REQUIREMENTS:
Retype the whole listing verbatim and keep the pictures out of it.

DATASET SECTION:
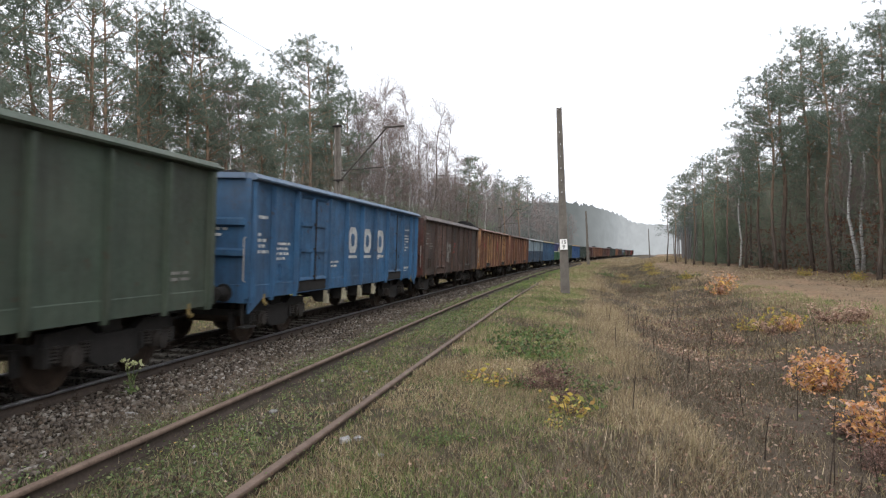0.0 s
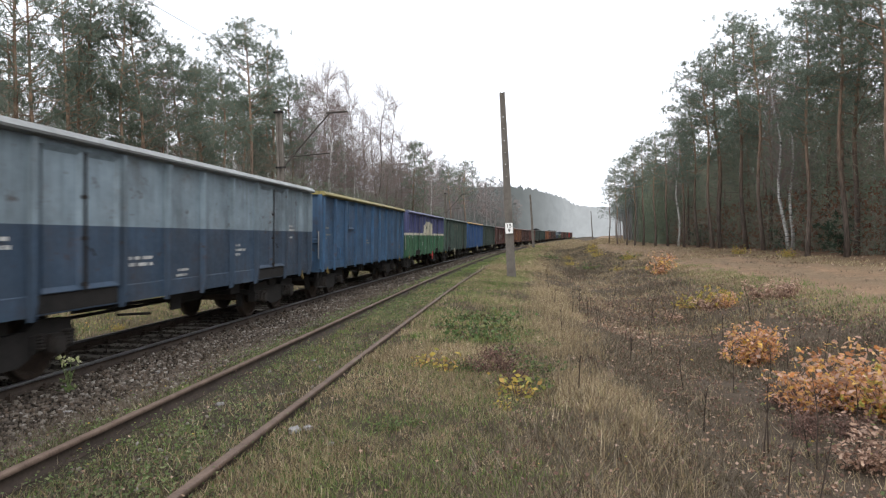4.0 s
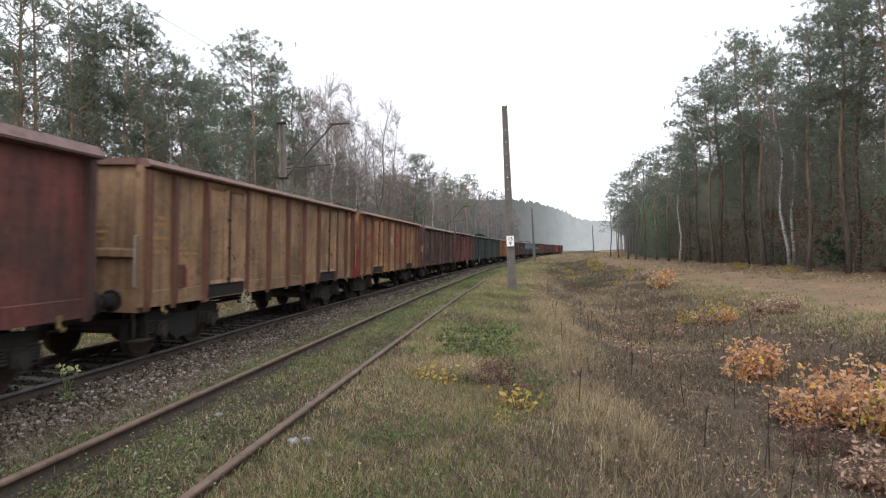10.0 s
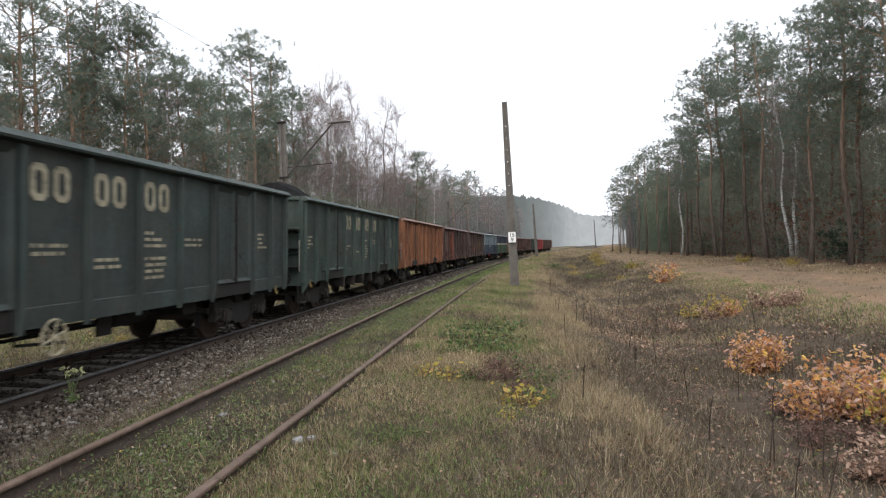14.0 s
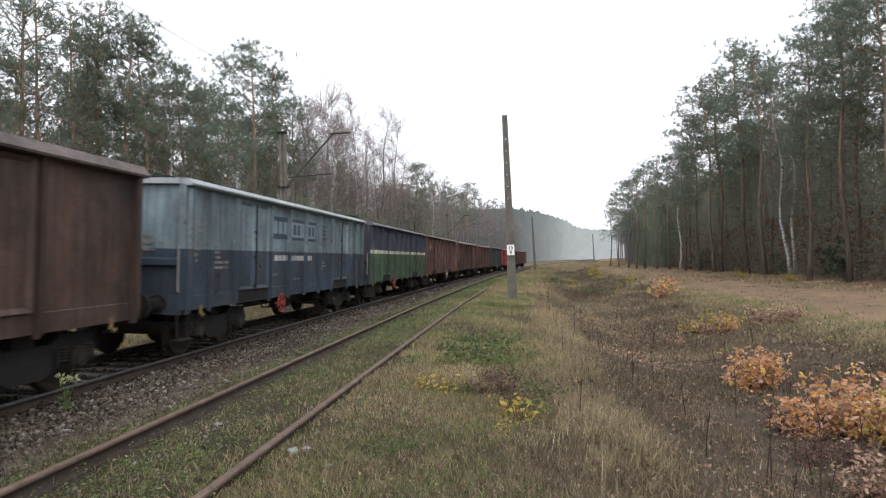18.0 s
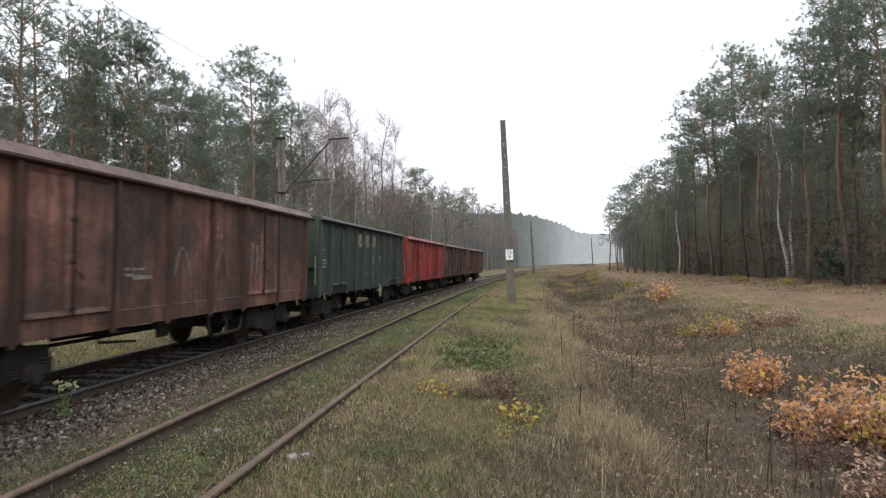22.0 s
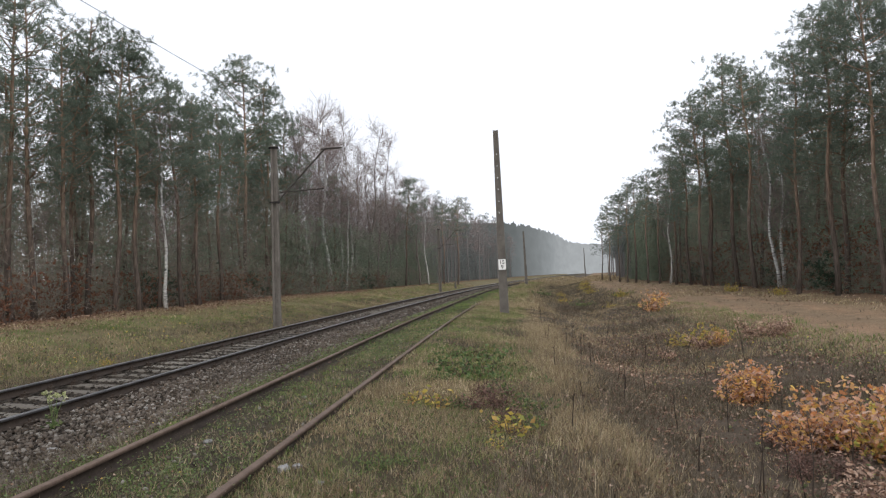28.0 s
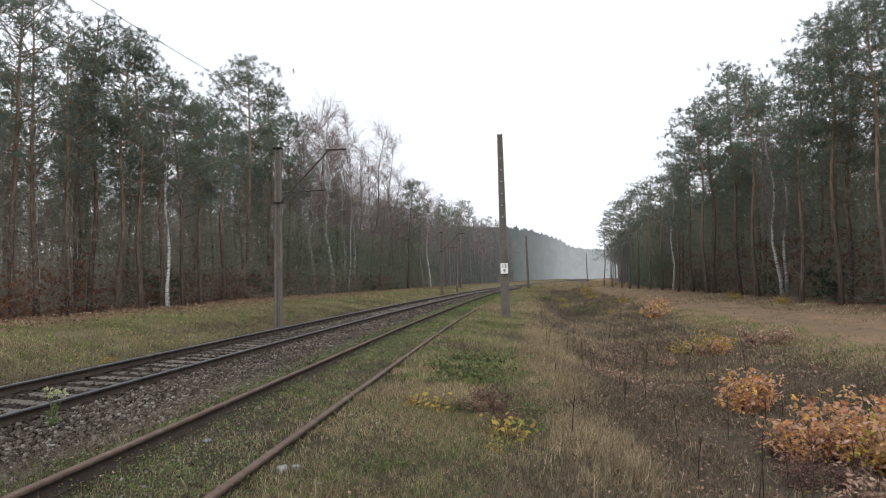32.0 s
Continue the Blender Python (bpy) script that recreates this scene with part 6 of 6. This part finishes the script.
def flowering_weed(x, y, H):
    """A tall weed with pale yellow heads beside the running rail."""
    root = new("flowering_weed")
    root.matrix_basis = pose(x, y, at_ground(x, y, 0.02))
    tagged(root, "green weed with pale yellow flower heads in ballast", "weed")
    rng = np.random.default_rng(3)
    tops = [(-0.10, 0.0, 0.98), (0.05, 0.02, 0.9), (0.0, -0.05, 0.82), (0.12, 0.05, 0.86)]
    for j, (dx, dy, f) in enumerate(tops):
        bm = bmesh.new()
        tube(bm, [(0, 0, 0), (dx * 0.3, dy * 0.3, H * f * 0.5), (dx, dy, H * f)], [0.006, 0.005, 0.003], 5)
        part("stem", bm, WEED_LEAF, root)
        v, fc = sprays(rng, np.array([(dx, dy, H * f)]) + rng.normal(size=(6, 3)) * 0.018, 6, 0.035, 0.012, 0.3)
        put("flower_head", from_arrays("flower_head", v, fc, FLOWER), FLOWER, root, "pale yellow flower head")
    v, fc = sprays(rng, np.stack([rng.normal(0, 0.05, 14), rng.normal(0, 0.05, 14), rng.uniform(0.05, 0.6, 14) * H], -1), 3, 0.09, 0.018, 0.2)
    put("foliage", from_arrays("foliage", v, fc, WEED_LEAF), WEED_LEAF, root)


FLOWER = piecewise("pale_yellow_petals", (0.42, 0.44, 0.22), (0.58, 0.58, 0.38), (0.36, 0.42, 0.16), through=0.2)
flowering_weed(-5.86, 8.3, 0.52)


def pale_stone(x, y, r, seed):
    """A rough lump of pale stone lying in the grass."""
    rng = np.random.default_rng(seed)
    bm = bmesh.new()
    bmesh.ops.create_icosphere(bm, subdivisions=2, radius=r)
    for v in bm.verts:
        v.co *= 1 + rng.normal() * 0.14
        v.co.z *= 0.6
    ob = put("stone", mesh_of(bm, "stone"), WHITE_STONE)
    ob.matrix_basis = pose(x, y, at_ground(x, y, -r * 0.3), 0, 0, 30 * seed)
    tagged(ob, "pale broken stone lying in the grass", "stone", "stones on the verge")


WHITE_STONE = mottled("pale_broken_stone", (0.13, 0.125, 0.12), (0.33, 0.325, 0.32), 9, 60, 0.9, 0.6, 0.01)
for j, (x, y, r) in enumerate(((-1.92, 5.67, 0.06), (-1.83, 5.75, 0.045), (-1.5, 5.3, 0.03), (-5.1, 7.2, 0.06), (-4.9, 8.6, 0.055), (-5.3, 9.6, 0.06), (-3.2, 7.0, 0.045), (-2.9, 9.5, 0.04))):
    pale_stone(x, y, r, j)


def motions():
    rows = [k * 0.5 for k in range(65)]
    for i, wagon in enumerate(WAGONS):
        walk(wagon, [(t, on_line(place_of(i, t))) for t in rows])
    turn = [k / FPS for k in range(961)]
    for spot, sets in WHEELSETS.items():
        first = sets[0]
        walk(first, [(t, Matrix.Translation(spot) @ Matrix.Rotation((travel(t) / 0.46) % (2 * math.pi), 4, "X")) for t in turn])
        keys = first.animation_data
        for other in sets[1:]:
            other.rotation_mode = "QUATERNION"
            other.animation_data_create()
            other.animation_data.action = keys.action
            other.animation_data.action_slot = keys.action_slot


motions()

RESPONSE TO THE TASK:
0.0 s
4.0 s
10.0 s
14.0 s
18.0 s
22.0 s
28.0 s
32.0 s
Continue the Blender Python (bpy) script that recreates this scene with part 6 of 6. This part finishes the script.
def flowering_weed(x, y, H):
    """A tall weed with pale yellow heads beside the running rail."""
    root = new("flowering_weed")
    root.matrix_basis = pose(x, y, at_ground(x, y, 0.02))
    tagged(root, "green weed with pale yellow flower heads in ballast", "weed")
    rng = np.random.default_rng(3)
    tops = [(-0.10, 0.0, 0.98), (0.05, 0.02, 0.9), (0.0, -0.05, 0.82), (0.12, 0.05, 0.86)]
    for j, (dx, dy, f) in enumerate(tops):
        bm = bmesh.new()
        tube(bm, [(0, 0, 0), (dx * 0.3, dy * 0.3, H * f * 0.5), (dx, dy, H * f)], [0.006, 0.005, 0.003], 5)
        part("stem", bm, WEED_LEAF, root)
        v, fc = sprays(rng, np.array([(dx, dy, H * f)]) + rng.normal(size=(6, 3)) * 0.018, 6, 0.035, 0.012, 0.3)
        put("flower_head", from_arrays("flower_head", v, fc, FLOWER), FLOWER, root, "pale yellow flower head")
    v, fc = sprays(rng, np.stack([rng.normal(0, 0.05, 14), rng.normal(0, 0.05, 14), rng.uniform(0.05, 0.6, 14) * H], -1), 3, 0.09, 0.018, 0.2)
    put("foliage", from_arrays("foliage", v, fc, WEED_LEAF), WEED_LEAF, root)


FLOWER = piecewise("pale_yellow_petals", (0.42, 0.44, 0.22), (0.58, 0.58, 0.38), (0.36, 0.42, 0.16), through=0.2)
flowering_weed(-5.86, 8.3, 0.52)


def pale_stone(x, y, r, seed):
    """A rough lump of pale stone lying in the grass."""
    rng = np.random.default_rng(seed)
    bm = bmesh.new()
    bmesh.ops.create_icosphere(bm, subdivisions=2, radius=r)
    for v in bm.verts:
        v.co *= 1 + rng.normal() * 0.14
        v.co.z *= 0.6
    ob = put("stone", mesh_of(bm, "stone"), WHITE_STONE)
    ob.matrix_basis = pose(x, y, at_ground(x, y, -r * 0.3), 0, 0, 30 * seed)
    tagged(ob, "pale broken stone lying in the grass", "stone", "stones on the verge")


WHITE_STONE = mottled("pale_broken_stone", (0.13, 0.125, 0.12), (0.33, 0.325, 0.32), 9, 60, 0.9, 0.6, 0.01)
for j, (x, y, r) in enumerate(((-1.92, 5.67, 0.06), (-1.83, 5.75, 0.045), (-1.5, 5.3, 0.03), (-5.1, 7.2, 0.06), (-4.9, 8.6, 0.055), (-5.3, 9.6, 0.06), (-3.2, 7.0, 0.045), (-2.9, 9.5, 0.04))):
    pale_stone(x, y, r, j)


def motions():
    rows = [k * 0.5 for k in range(65)]
    for i, wagon in enumerate(WAGONS):
        walk(wagon, [(t, on_line(place_of(i, t))) for t in rows])
    turn = [k / FPS for k in range(961)]
    for spot, sets in WHEELSETS.items():
        first = sets[0]
        walk(first, [(t, Matrix.Translation(spot) @ Matrix.Rotation((travel(t) / 0.46) % (2 * math.pi), 4, "X")) for t in turn])
        keys = first.animation_data
        for other in sets[1:]:
            other.rotation_mode = "QUATERNION"
            other.animation_data_create()
            other.animation_data.action = keys.action
            other.animation_data.action_slot = keys.action_slot


motions()